WHAT IS EXPECTED: Exactly retype the lines from the top of the data through the line containing "shutter > 0, shutter", leaving out every picture.

— START OF RECORDED DATA —

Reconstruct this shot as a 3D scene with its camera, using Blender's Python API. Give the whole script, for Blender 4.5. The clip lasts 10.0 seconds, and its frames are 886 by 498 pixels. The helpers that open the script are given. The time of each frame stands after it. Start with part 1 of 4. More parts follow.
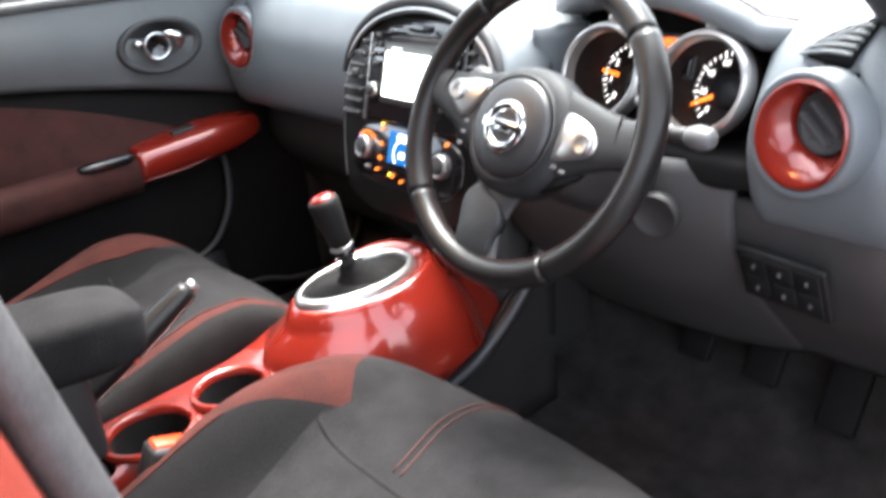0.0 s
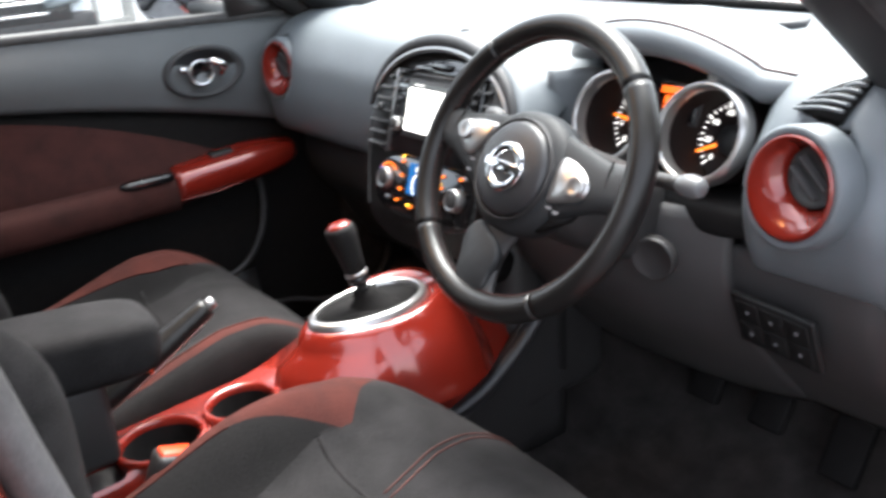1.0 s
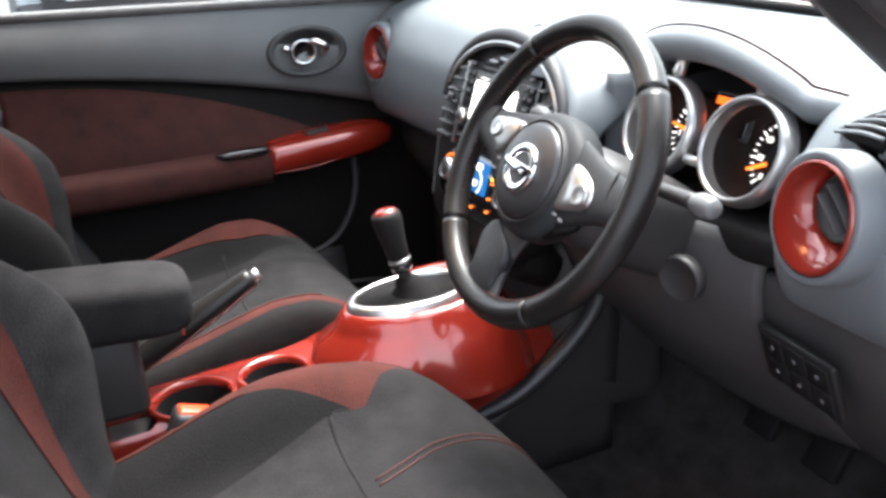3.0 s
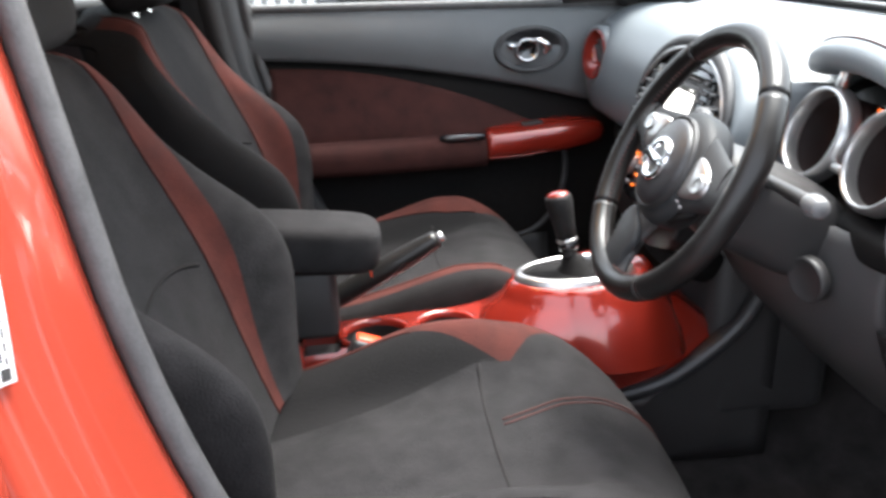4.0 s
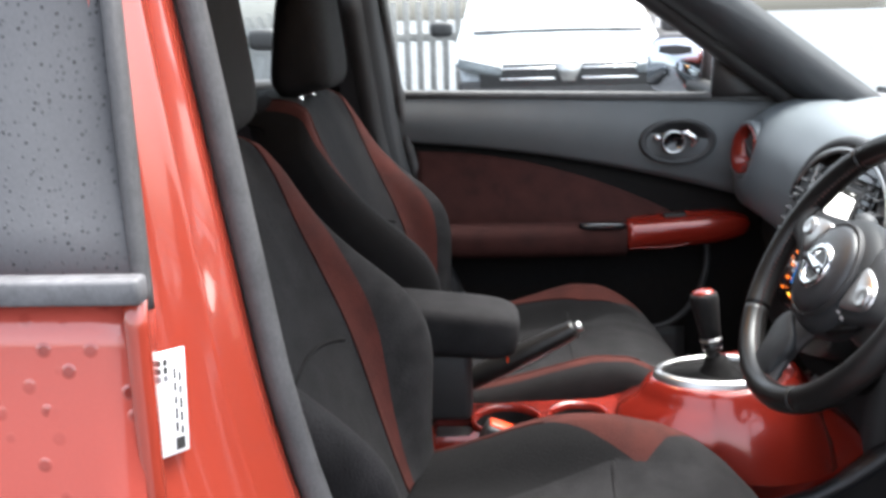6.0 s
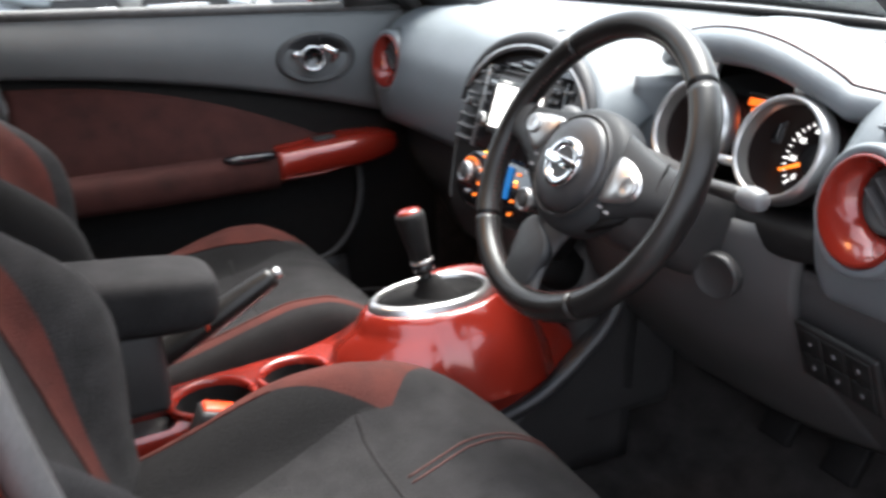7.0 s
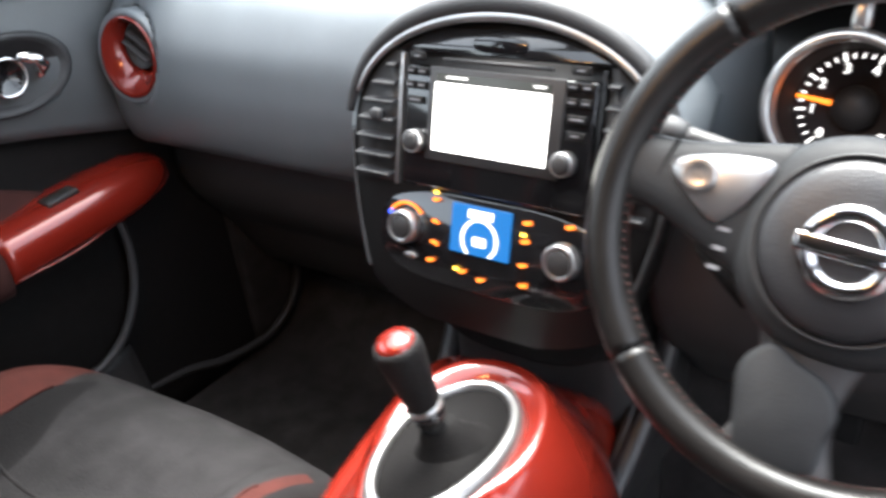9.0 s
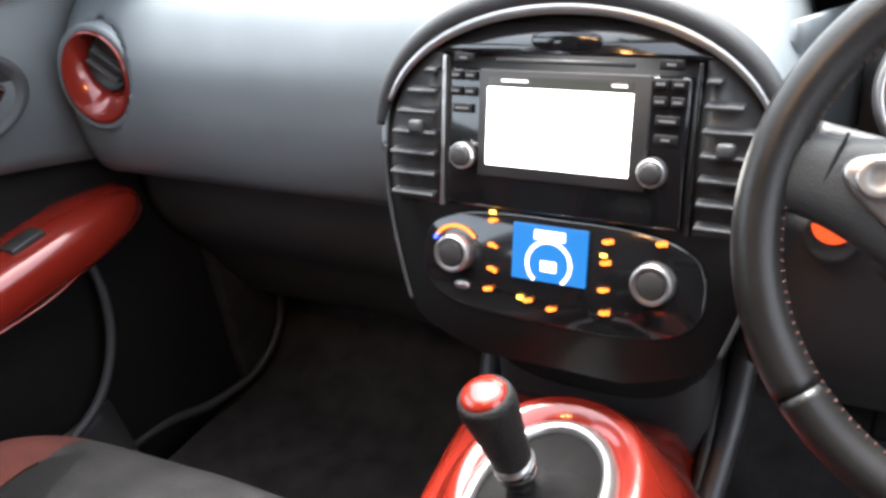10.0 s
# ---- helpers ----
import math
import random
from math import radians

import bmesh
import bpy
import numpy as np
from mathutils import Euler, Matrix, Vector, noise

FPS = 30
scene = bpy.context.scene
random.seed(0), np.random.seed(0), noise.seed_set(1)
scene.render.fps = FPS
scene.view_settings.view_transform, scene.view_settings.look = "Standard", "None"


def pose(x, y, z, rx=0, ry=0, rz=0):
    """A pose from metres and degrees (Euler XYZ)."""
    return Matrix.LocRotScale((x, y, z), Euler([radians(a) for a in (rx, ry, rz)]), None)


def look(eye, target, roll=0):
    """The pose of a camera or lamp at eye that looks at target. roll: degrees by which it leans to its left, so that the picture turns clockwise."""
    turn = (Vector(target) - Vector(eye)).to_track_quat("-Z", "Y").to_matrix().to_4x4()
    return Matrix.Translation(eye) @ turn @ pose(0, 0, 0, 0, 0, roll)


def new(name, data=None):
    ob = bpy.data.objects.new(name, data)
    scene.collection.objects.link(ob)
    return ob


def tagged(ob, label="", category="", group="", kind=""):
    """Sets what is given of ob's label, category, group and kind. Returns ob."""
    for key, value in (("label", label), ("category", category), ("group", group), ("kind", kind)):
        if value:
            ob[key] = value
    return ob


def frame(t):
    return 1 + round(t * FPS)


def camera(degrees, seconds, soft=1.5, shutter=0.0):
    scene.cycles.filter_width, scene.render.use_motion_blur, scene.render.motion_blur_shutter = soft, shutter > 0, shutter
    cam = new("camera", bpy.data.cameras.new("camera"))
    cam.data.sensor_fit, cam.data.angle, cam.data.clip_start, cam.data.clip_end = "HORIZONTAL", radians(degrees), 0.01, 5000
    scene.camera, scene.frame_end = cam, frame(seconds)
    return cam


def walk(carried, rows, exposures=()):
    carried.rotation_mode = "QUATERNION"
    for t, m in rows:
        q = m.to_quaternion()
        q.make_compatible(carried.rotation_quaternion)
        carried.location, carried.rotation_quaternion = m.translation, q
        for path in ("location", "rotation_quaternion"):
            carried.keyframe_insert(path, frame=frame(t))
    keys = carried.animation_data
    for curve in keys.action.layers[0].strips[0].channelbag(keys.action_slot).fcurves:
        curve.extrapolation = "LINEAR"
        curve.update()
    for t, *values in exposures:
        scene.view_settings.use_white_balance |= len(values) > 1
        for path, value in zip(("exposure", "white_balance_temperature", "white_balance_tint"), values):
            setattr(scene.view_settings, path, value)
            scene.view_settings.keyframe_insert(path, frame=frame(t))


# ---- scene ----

— END OF RECORDED DATA —

RESPONSE FOR THIS EXERCISE:
Reconstruct this shot as a 3D scene with its camera, using Blender's Python API. Give the whole script, for Blender 4.5. The clip lasts 10.0 seconds, and its frames are 886 by 498 pixels. The helpers that open the script are given. The time of each frame stands after it. Start with part 1 of 4. More parts follow.
0.0 s
1.0 s
3.0 s
4.0 s
6.0 s
7.0 s
9.0 s
10.0 s
# ---- helpers ----
import math
import random
from math import radians

import bmesh
import bpy
import numpy as np
from mathutils import Euler, Matrix, Vector, noise

FPS = 30
scene = bpy.context.scene
random.seed(0), np.random.seed(0), noise.seed_set(1)
scene.render.fps = FPS
scene.view_settings.view_transform, scene.view_settings.look = "Standard", "None"


def pose(x, y, z, rx=0, ry=0, rz=0):
    """A pose from metres and degrees (Euler XYZ)."""
    return Matrix.LocRotScale((x, y, z), Euler([radians(a) for a in (rx, ry, rz)]), None)


def look(eye, target, roll=0):
    """The pose of a camera or lamp at eye that looks at target. roll: degrees by which it leans to its left, so that the picture turns clockwise."""
    turn = (Vector(target) - Vector(eye)).to_track_quat("-Z", "Y").to_matrix().to_4x4()
    return Matrix.Translation(eye) @ turn @ pose(0, 0, 0, 0, 0, roll)


def new(name, data=None):
    ob = bpy.data.objects.new(name, data)
    scene.collection.objects.link(ob)
    return ob


def tagged(ob, label="", category="", group="", kind=""):
    """Sets what is given of ob's label, category, group and kind. Returns ob."""
    for key, value in (("label", label), ("category", category), ("group", group), ("kind", kind)):
        if value:
            ob[key] = value
    return ob


def frame(t):
    return 1 + round(t * FPS)


def camera(degrees, seconds, soft=1.5, shutter=0.0):
    scene.cycles.filter_width, scene.render.use_motion_blur, scene.render.motion_blur_shutter = soft, shutter > 0, shutter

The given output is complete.